** Start Material provided **
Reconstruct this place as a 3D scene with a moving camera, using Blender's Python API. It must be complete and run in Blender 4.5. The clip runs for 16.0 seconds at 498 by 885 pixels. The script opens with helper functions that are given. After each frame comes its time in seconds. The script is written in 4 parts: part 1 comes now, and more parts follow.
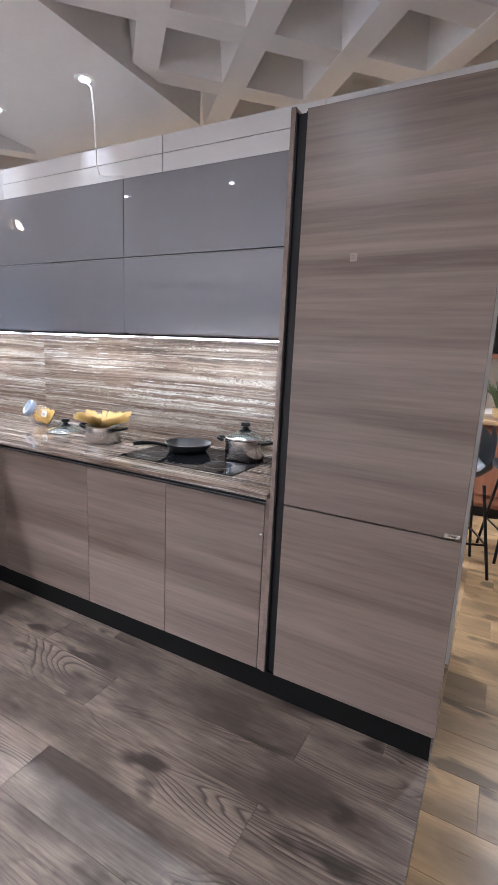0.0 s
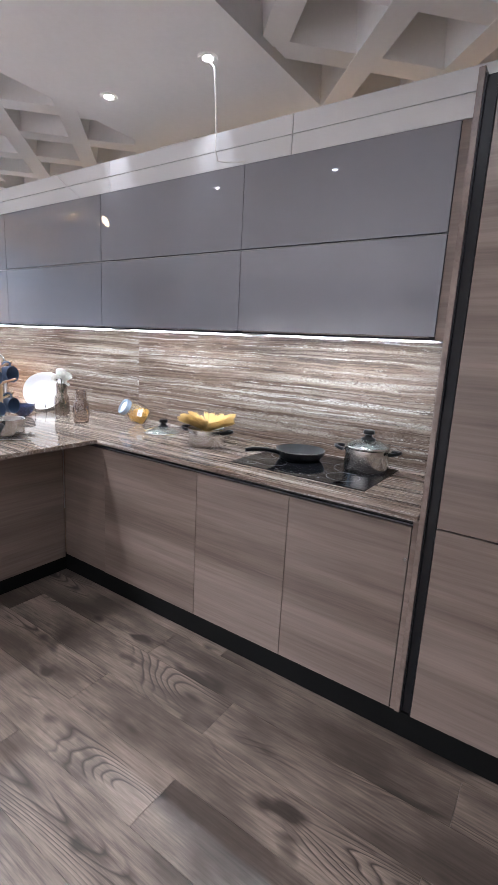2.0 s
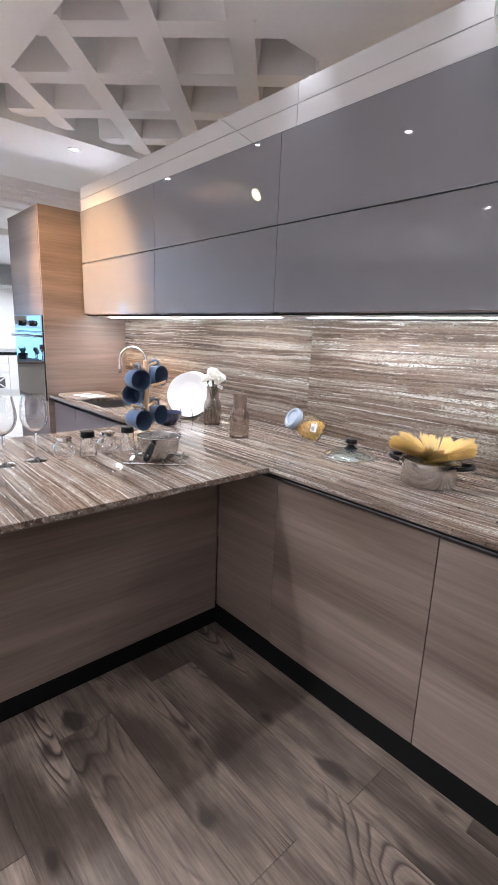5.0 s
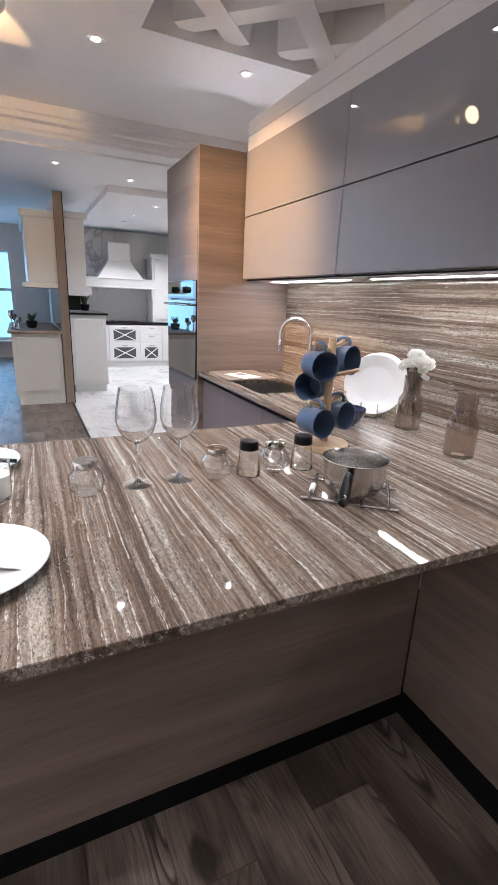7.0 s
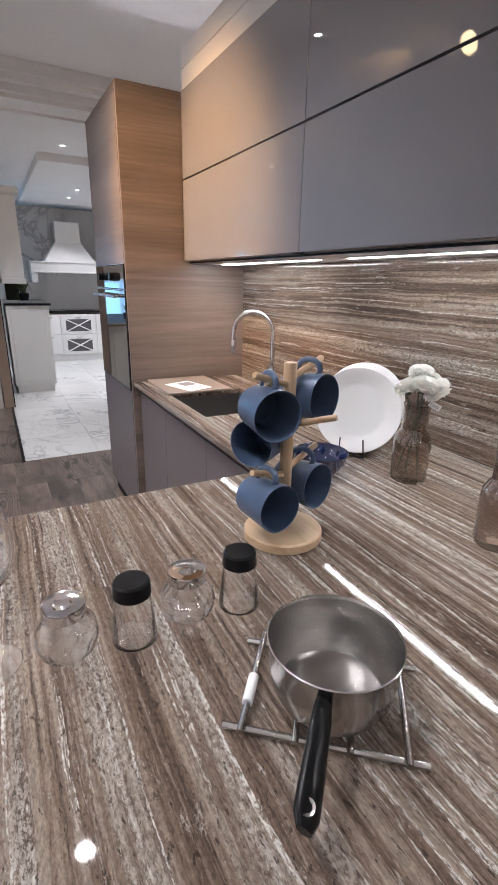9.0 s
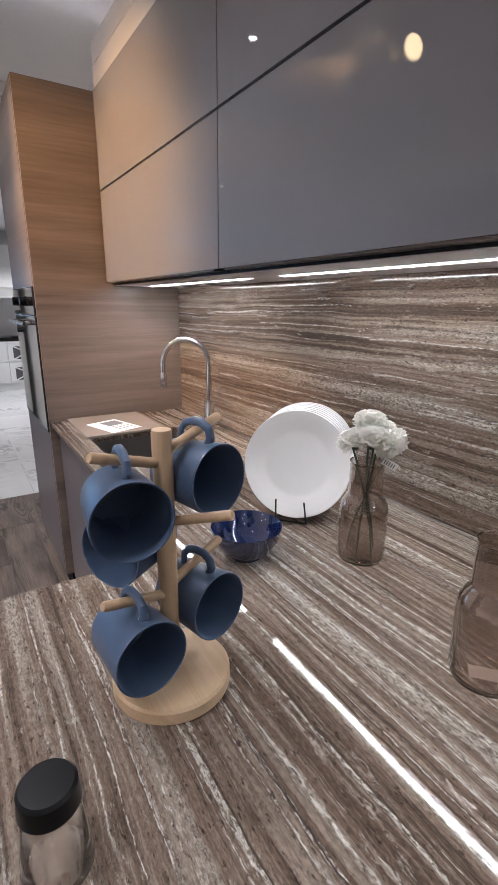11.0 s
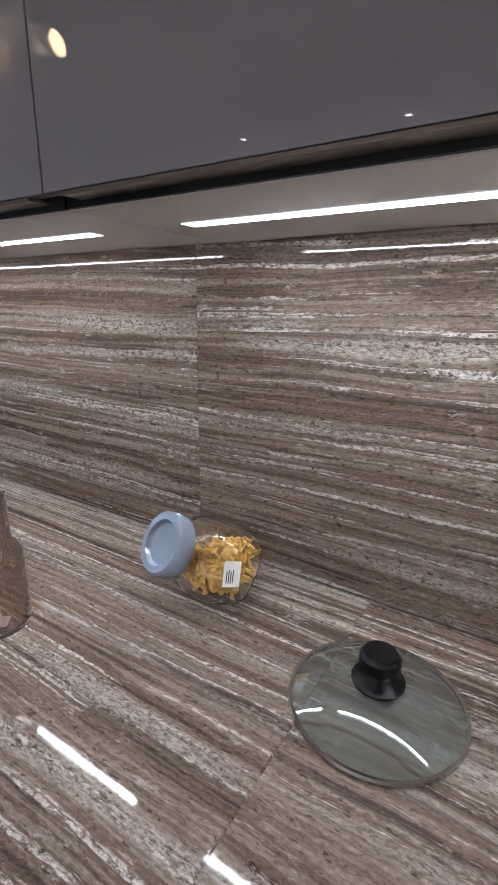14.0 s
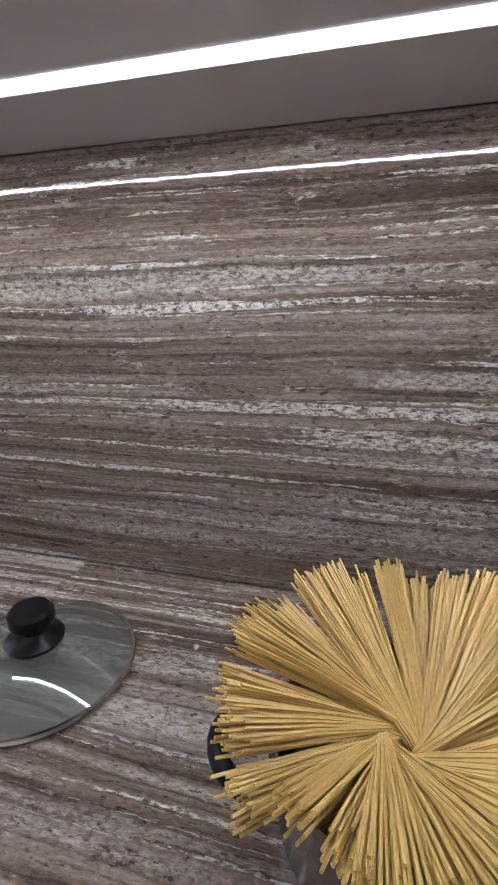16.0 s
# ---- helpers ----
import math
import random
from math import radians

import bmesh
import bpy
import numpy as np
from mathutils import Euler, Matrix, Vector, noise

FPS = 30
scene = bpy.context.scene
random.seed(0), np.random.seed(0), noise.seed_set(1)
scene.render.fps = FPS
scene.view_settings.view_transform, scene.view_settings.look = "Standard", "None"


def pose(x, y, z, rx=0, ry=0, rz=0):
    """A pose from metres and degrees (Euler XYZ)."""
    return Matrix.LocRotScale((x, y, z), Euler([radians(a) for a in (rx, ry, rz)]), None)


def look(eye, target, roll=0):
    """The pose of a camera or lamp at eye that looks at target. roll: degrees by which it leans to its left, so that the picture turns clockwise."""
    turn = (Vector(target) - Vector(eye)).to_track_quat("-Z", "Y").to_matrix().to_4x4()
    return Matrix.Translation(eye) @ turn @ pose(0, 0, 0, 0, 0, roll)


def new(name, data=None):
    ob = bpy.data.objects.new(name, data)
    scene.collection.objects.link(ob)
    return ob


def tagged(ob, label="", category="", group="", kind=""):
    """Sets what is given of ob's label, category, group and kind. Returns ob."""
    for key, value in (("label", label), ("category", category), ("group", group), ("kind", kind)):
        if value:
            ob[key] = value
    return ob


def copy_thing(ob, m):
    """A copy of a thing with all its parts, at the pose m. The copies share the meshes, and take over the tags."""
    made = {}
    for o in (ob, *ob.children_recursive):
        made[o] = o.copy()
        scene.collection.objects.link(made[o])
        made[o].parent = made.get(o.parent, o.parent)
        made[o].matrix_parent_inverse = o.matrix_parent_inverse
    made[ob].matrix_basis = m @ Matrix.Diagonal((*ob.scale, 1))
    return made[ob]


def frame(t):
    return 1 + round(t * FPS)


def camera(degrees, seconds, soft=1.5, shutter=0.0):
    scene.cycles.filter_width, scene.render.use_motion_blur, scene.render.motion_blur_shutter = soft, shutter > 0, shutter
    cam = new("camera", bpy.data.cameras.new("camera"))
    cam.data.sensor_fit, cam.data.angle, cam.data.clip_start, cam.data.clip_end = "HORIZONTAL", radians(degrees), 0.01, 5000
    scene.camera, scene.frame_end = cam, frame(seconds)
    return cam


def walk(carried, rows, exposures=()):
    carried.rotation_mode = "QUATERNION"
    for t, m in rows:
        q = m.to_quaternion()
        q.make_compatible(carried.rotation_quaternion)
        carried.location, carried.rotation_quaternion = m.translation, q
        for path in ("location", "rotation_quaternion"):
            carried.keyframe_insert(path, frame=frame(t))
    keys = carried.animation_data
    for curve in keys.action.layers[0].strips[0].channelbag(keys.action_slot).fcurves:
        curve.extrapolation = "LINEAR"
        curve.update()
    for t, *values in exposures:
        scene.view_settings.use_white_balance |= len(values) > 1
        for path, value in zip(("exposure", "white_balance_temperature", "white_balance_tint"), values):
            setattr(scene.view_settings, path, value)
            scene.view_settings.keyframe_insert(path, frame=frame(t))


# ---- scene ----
** End Material provided **
Stated problem
Find the lines above that contain the word "from" and collect them.

Completed exercise
from math import radians
from mathutils import Euler, Matrix, Vector, noise
    """A pose from metres and degrees (Euler XYZ)."""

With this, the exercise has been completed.